─── Data lines
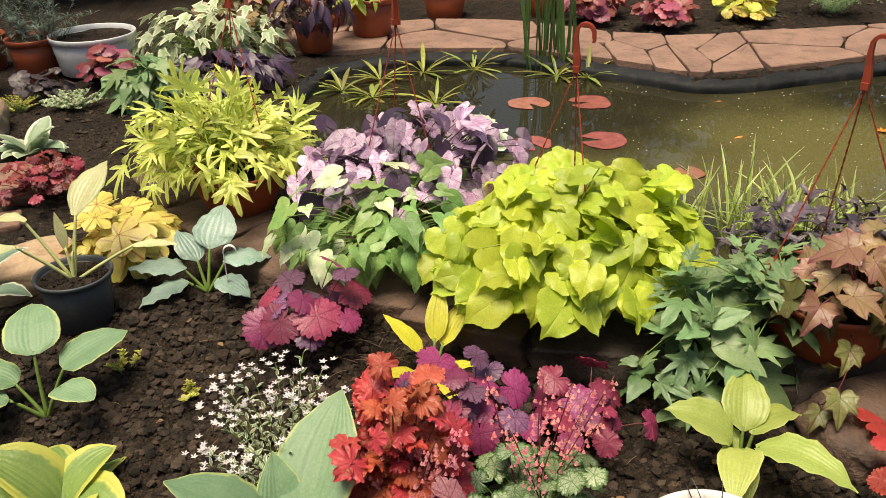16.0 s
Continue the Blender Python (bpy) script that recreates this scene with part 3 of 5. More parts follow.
def mound(root, c, rad, n, meshes, size=(0.8, 1.15), crown=(0, 0, 0), stem_mat=None, seed=0, low=-0.15, face=0.8, sag=(15, 60), stem_r=0.0016, shell=(0.80, 1.04), leaf_name="leaf", front=0.0, stems=True, top_tilt=0.4, spin=0.0):
    """Leaves on a dome round c, each on its stalk from the crown. front turns their faces towards -y, whence the light and the path come."""
    r = rng(seed)
    g = Geo()
    golden = math.pi * (3 - math.sqrt(5))
    for i in range(n):
        e = low + (1 - low) * (i + 0.5) / n
        e = min(0.985, max(low, e + r.uniform(-0.06, 0.06)))
        a = i * golden + r.uniform(-0.35, 0.35)
        h = math.sqrt(max(0.0, 1 - e * e))
        k = r.uniform(*shell)
        p = Vector((c[0] + rad[0] * h * math.cos(a) * k, c[1] + rad[1] * h * math.sin(a) * k, c[2] + rad[2] * e * k))
        if p.z < 0.02:
            p.z = 0.02 + r.uniform(0, 0.02)
        out = Vector((math.cos(a), math.sin(a), 0))
        wild = 0.7 + 1.3 * max(0.0, e) ** 2
        out = (out + Vector((r.uniform(-wild, wild), r.uniform(-wild, wild) - 0.25 * max(0.0, e), 0))).normalized()
        drop = radians(sag[0] + (sag[1] - sag[0]) * (1 - max(0, e)) + r.uniform(-18, 18))
        d = out * math.cos(drop) - Vector((0, 0, math.sin(drop)))
        nrm = Vector((0, 0, face)) + out * (1 - 0.7 * max(0, e)) * 0.65 + Vector((r.uniform(-top_tilt, top_tilt), r.uniform(-top_tilt, top_tilt) - front, 0))
        if spin:
            nrm.normalize()
            d = Matrix.Rotation(r.gauss(0, spin), 3, nrm) @ (d - nrm * d.dot(nrm)).normalized() - Vector((0, 0, 0.12))
        s = r.uniform(*size)
        ob = part(leaf_name, meshes[r.randrange(len(meshes))], None, root, m=aim(p, d, nrm, s, r.gauss(0, 0.22)) @ Matrix.Diagonal((r.uniform(0.84, 1.12), 1, r.uniform(0.6, 1.4), 1)))
        if stem_mat and stems:
            b = Vector(crown) + Vector((r.uniform(-0.02, 0.02), r.uniform(-0.02, 0.02), 0))
            mid = b.lerp(p, 0.5) + Vector((0, 0, 0.25 * (p - b).length))
            g.tube(bez(b, mid, p, 5), stem_r * 1.3, stem_r * 0.8, 4)
    if stem_mat and stems and g.v:
        tagged(part("stem_tangle", g.mesh("stem_tangle", stem_mat), None, root), kind="stuff")
    return root


def shoots(root, c, rad, n, meshes, per=6, size=(0.8, 1.1), crown=(0, 0, 0), stem_mat=None, seed=0, low=-0.15, length=0.05, petiole=0.03, rise=(-15, 65), small=0.5, lean=0.7, stem_r=0.002, shell=(0.7, 1.05), leaf_name="leaf"):
    """Shoots from the crown to a dome round c, each with leaves in a spiral that opens into a rosette at its tip."""
    r = rng(seed)
    g = Geo()
    golden = math.pi * (3 - math.sqrt(5))
    for i in range(n):
        e = low + (1 - low) * (i + 0.5) / n
        a = i * golden + r.uniform(-0.3, 0.3)
        h, k = math.sqrt(max(0.0, 1 - e * e)), r.uniform(*shell)
        tip = Vector((c[0] + rad[0] * h * math.cos(a) * k, c[1] + rad[1] * h * math.sin(a) * k, c[2] + rad[2] * e * k))
        tip.z = max(tip.z, 0.03 - root.location.z + 0.05)
        ax = (Vector((math.cos(a) * h, math.sin(a) * h, 0)) * lean + Vector((r.uniform(-0.25, 0.25), r.uniform(-0.25, 0.25), 1))).normalized()
        b = Vector(crown) + Vector((r.uniform(-0.03, 0.03), r.uniform(-0.03, 0.03), 0))
        g.tube(bez(b, b.lerp(tip, 0.5) + Vector((0, 0, 0.3 * (tip - b).length)), tip, 6), stem_r * 1.2, stem_r * 0.8, 5)
        u = ax.orthogonal().normalized()
        w = ax.cross(u)
        ph, big = r.uniform(0, 6.28), r.uniform(*size)
        for j in range(per):
            f = j / max(1, per - 1)
            q = ph + j * golden + r.uniform(-0.25, 0.25)
            rd = u * math.cos(q) + w * math.sin(q)
            el = radians(rise[0] + (rise[1] - rise[0]) * f ** 1.3 + r.uniform(-14, 14))
            d = rd * math.cos(el) + ax * math.sin(el)
            o = tip - ax * length * (1 - f) * r.uniform(0.7, 1.2)
            p = o + (d + ax * 0.3) * petiole * (1.15 - f) * r.uniform(0.6, 1.3)
            nrm = ax + Vector((r.uniform(-0.3, 0.3), r.uniform(-0.35, 0.2), 0.25))
            part(leaf_name, meshes[r.randrange(len(meshes))], None, root, m=aim(p, d, nrm, big * (1 - (1 - small) * f) * r.uniform(0.85, 1.12), r.gauss(0, 0.15)) @ Matrix.Diagonal((r.uniform(0.85, 1.12), 1, r.uniform(0.6, 1.3), 1)))
            g.tube([o, p], stem_r * 0.7, stem_r * 0.55, 4)
    tagged(part("stem_tangle", g.mesh("stem_tangle", stem_mat), None, root), kind="stuff")
    return root


def trailing(root, pts, meshes, n, size, stem_mat, seed, leaf_name="leaf"):
    """A hanging shoot with leaves along it."""
    r = rng(seed)
    g = Geo()
    path = bez(*pts, 10)
    g.tube(path, 0.0022, 0.0014, 5)
    for i in range(n):
        t = (i + 0.7) / n
        p = path[min(10, int(t * 10))]
        a = r.uniform(0, 6.28) if i % 2 else r.uniform(-2.4, -0.7)
        out = Vector((math.cos(a), math.sin(a), -0.5))
        q = p + out * 0.025
        g.tube([p, q], 0.0012, 0.001, 4)
        part(leaf_name, meshes[r.randrange(len(meshes))], None, root, m=aim(q, out, (r.uniform(-0.3, 0.3), -0.6, 0.7), r.uniform(*size)))
    tagged(part("stem_tangle", g.mesh("stem_tangle", stem_mat), None, root), kind="stuff")


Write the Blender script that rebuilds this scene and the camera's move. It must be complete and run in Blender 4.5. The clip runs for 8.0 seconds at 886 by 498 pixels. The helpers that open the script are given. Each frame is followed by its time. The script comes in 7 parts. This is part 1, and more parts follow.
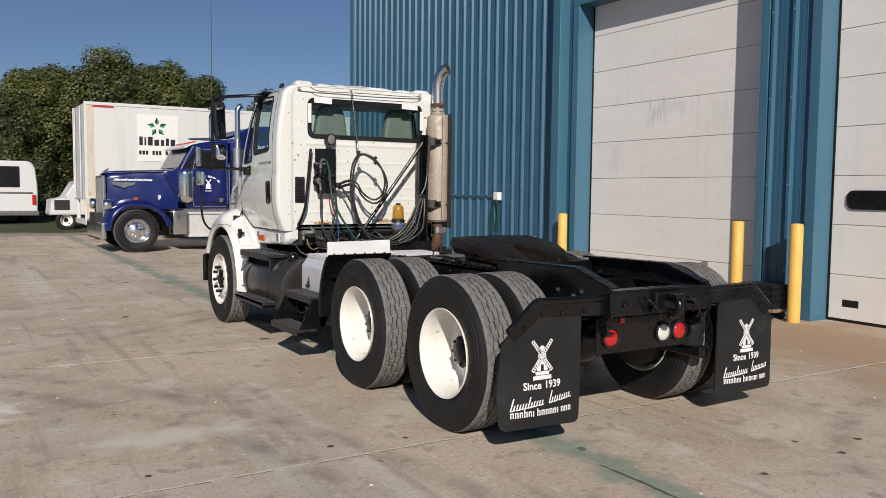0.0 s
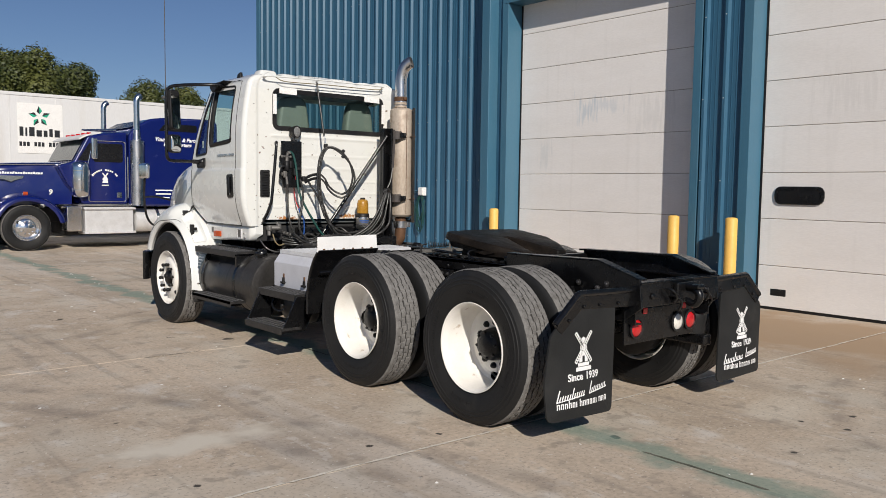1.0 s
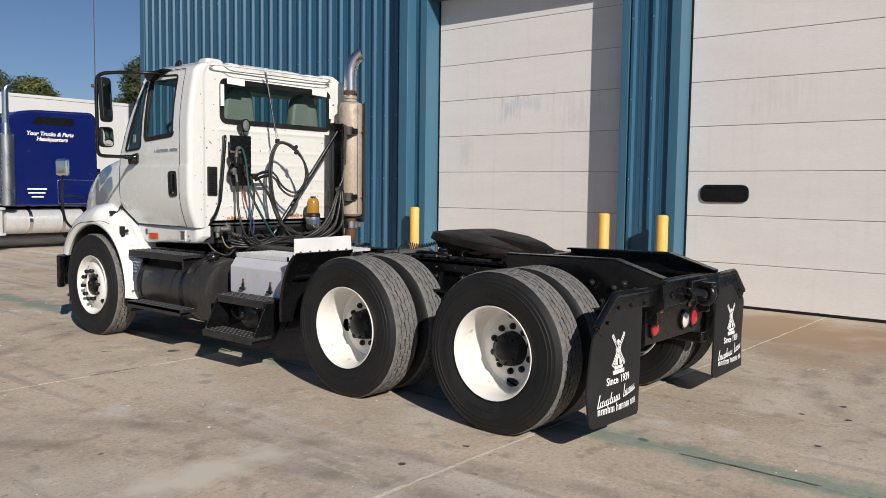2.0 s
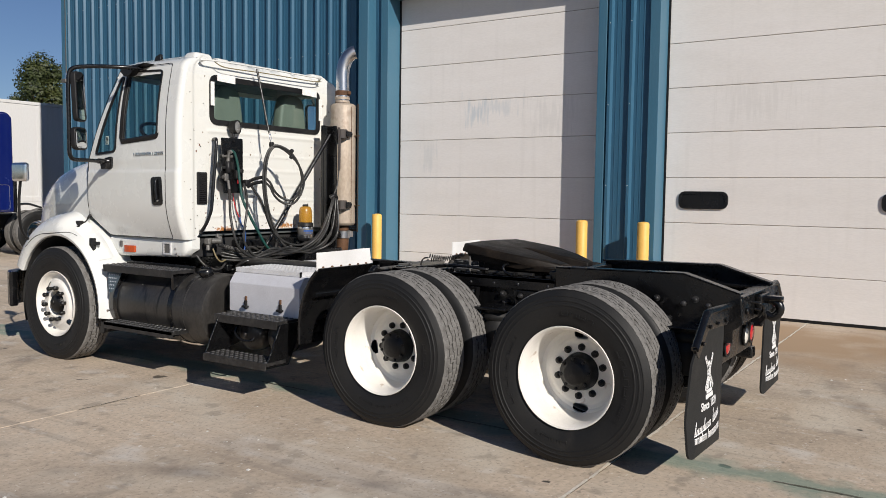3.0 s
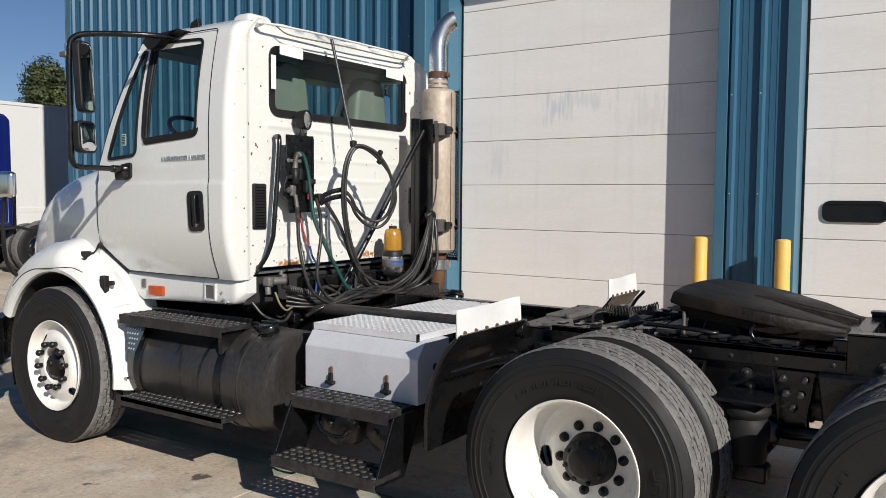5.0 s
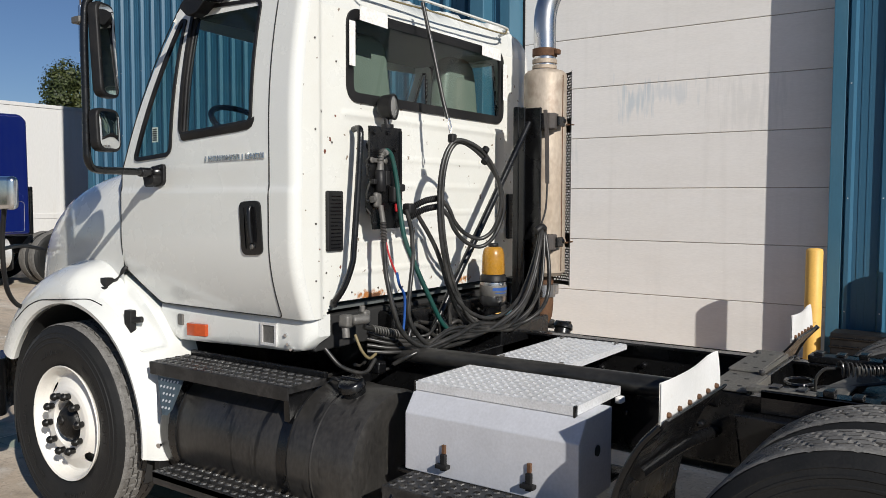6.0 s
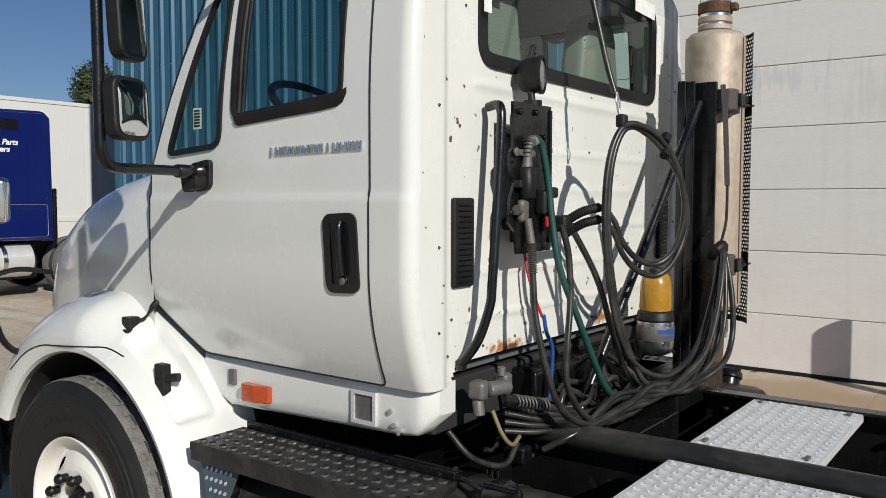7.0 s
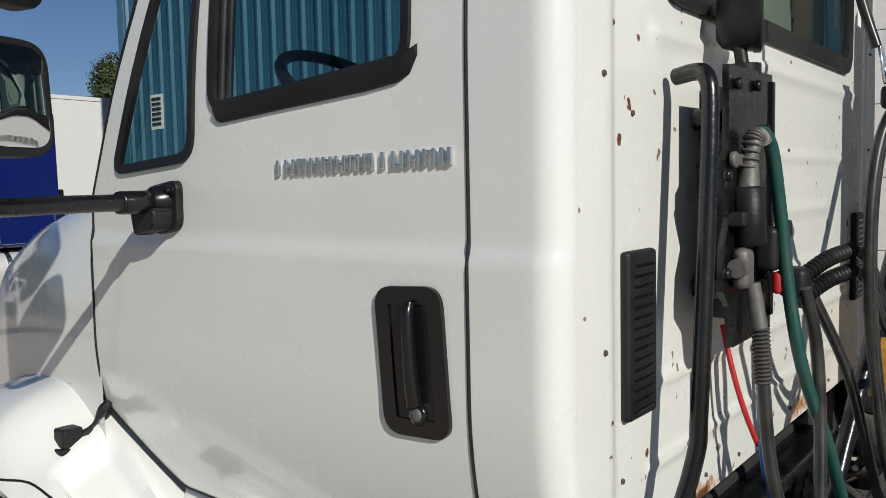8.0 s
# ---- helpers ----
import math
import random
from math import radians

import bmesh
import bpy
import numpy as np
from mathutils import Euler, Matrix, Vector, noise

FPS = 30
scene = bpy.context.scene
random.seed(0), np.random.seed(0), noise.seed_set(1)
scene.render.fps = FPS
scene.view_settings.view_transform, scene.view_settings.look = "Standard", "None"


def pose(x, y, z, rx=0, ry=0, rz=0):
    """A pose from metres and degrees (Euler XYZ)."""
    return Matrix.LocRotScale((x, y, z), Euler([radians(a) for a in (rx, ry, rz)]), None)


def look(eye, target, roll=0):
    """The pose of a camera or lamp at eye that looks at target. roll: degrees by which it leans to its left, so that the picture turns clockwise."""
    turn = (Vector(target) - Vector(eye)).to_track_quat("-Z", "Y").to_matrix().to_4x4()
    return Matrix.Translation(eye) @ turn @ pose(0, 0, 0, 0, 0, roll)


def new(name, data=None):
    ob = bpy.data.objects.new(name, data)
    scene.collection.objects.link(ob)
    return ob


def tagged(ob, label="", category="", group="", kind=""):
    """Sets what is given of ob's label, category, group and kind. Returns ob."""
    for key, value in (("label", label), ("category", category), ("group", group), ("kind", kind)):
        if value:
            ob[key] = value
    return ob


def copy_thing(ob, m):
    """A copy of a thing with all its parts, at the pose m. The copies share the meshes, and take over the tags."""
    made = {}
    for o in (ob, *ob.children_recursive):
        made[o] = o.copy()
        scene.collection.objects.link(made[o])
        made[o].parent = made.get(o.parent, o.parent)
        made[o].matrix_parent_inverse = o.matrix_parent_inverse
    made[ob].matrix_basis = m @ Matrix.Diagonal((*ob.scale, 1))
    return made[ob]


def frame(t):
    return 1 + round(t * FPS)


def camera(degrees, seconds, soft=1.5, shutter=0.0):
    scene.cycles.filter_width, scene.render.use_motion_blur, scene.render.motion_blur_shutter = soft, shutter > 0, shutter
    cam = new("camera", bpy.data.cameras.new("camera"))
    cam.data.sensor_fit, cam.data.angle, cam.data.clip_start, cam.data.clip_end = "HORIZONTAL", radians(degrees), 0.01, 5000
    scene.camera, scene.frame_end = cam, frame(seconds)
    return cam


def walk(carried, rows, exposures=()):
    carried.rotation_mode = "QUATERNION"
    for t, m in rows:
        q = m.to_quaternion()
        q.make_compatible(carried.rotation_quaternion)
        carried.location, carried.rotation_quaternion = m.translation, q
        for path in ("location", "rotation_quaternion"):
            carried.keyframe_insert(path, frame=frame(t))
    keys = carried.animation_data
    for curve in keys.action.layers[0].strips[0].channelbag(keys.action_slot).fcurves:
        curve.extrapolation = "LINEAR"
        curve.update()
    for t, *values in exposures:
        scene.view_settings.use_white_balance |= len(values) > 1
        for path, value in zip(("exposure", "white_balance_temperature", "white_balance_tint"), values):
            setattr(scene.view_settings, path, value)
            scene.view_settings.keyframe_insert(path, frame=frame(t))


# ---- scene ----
cam = camera(57.3, 8.0, soft=0.8)
PATH = [
    (0, (-3.929, -4.503, 1.574), (-2.892, -2.799, 1.431), 0.6),
    (0.5, (-4.303, -4.19, 1.564), (-3.139, -2.571, 1.419), 0.6),
    (1, (-4.724, -3.877, 1.545), (-3.433, -2.356, 1.396), 0.8),
    (1.5, (-5.009, -3.455, 1.522), (-3.595, -2.048, 1.373), 0.8),
    (3, (-5.397, -1.928, 1.548), (-3.73, -0.831, 1.413), 0.8),
    (3.5, (-5.223, -1.433, 1.549), (-3.547, -0.348, 1.42), 0.8),
    (4, (-4.939, -1.011, 1.568), (-3.271, 0.085, 1.441), 0.5),
    (5.5, (-3.815, 0.508, 1.648), (-2.163, 1.629, 1.525), 0.4),
    (6, (-3.486, 1.063, 1.663), (-1.851, 2.208, 1.544), 0.2),
    (6.5, (-3.146, 1.587, 1.685), (-1.529, 2.758, 1.566), 0.2),
    (7, (-2.785, 2.126, 1.696), (-1.186, 3.322, 1.577), 0.1),
    (7.5, (-2.415, 2.602, 1.729), (-0.833, 3.821, 1.612), -0.2),
    (8, (-1.992, 2.987, 1.811), (-0.431, 4.227, 1.658), -1.2),
]
walk(cam, [(t, look(eye, target, roll)) for t, eye, target, roll in PATH],
     [(0, -0.19, 6600, 10), (1.5, -0.11, 6520, 10), (3.5, -0.05, 6550, 10), (4.2, -0.04, 6500, 9), (5.5, 0.03, 6420, 8), (6.5, -0.17, 6400, 7), (7.2, -0.20, 6380, 6), (7.6, -0.19, 6360, 6), (8, -0.25, 6350, 6)])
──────
* Exercise:
Only a number is wanted: how many lines of the material include the word "objects".

* Worked answer:
3